What if we are simply storing up problems and, rather than facing facts now, we shove the responsibility on to our children?
Supporters will counter the “future generations” argument with the response that while we may be storing up more problems ahead, isn’t it just human nature and good economics to kick things out a bit? Don’t we all tend to do this when in a bind, we buy a bit of time, we try to sort things out and hope time will heal?
Supporters will point to the fact that the creditor in this case accepts that he will not be paid back when he thought he would and the debtor is given a bit more time. The logic of this argument is that if the financial markets are prepared to back these types of deals and finance the State, surely this is the best option?
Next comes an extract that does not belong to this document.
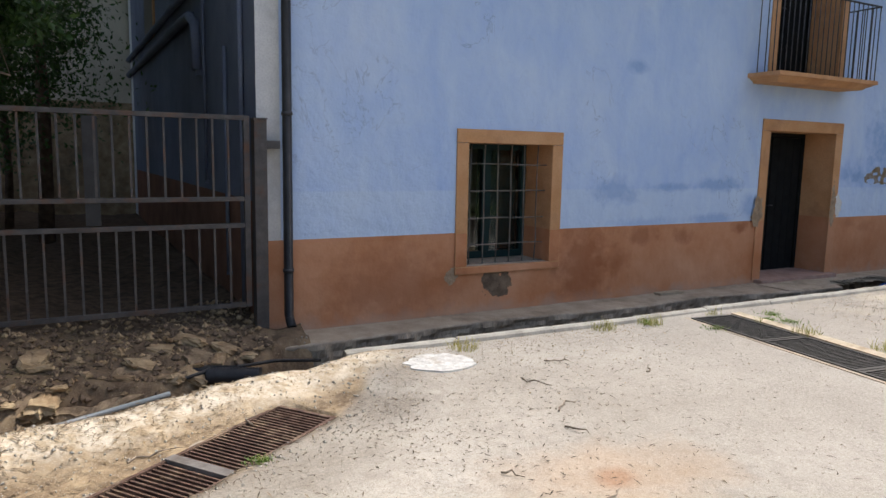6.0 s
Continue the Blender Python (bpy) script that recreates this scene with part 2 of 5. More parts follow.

I can buy this line of thinking except for the fact that what hasn’t been mentioned in all this is the economy itself. The Irish economy may emerge from the bailout unreformed and weaker, unlike the original plan. The “insiders” – those with a stake in society – have moved to protect their interests despite austerity. The “outsiders” – those without a stake such as the young and unemployed – have truly shouldered the burden.
In the end the country won’t be more competitive, but less competitive because the people who want to, and can, make a difference don’t have the capital or are simply not here anymore. Capital is still tied up in a dysfunctional banking system and the mass emigration of the young, educated population weakens growth prospects in the years ahead.
In contrast, the problems in the economy – such as carrying a big expensive public sector with a smaller tax base, carrying huge mortgage arrears, which is still destroying domestic demand – have not been addressed.
SO, like George Bush declaring victory in Iraq prematurely, victory is declared but there is no real victory at all. All that has happened is the debt pack is reshuffled to avoid a principal default but the economy is not just fragile but less able to take on the challenges of the globalisation.
In a sense this might be the worst of all worlds – a fictitious victory based on kicking the debt problem out to future generations, high fives from Europe, slaps on the back from the financial markets, a herd that will change their minds in an instant, while locally, the same old snouts remain in the trough.
That outcome would truly be hard to take. The crisis and the opportunity it presents to really change is wasted, the bill is given to the next generation and a bit of financial jiggery pokery is dressed up as a game changer when, in fact, nothing has changed.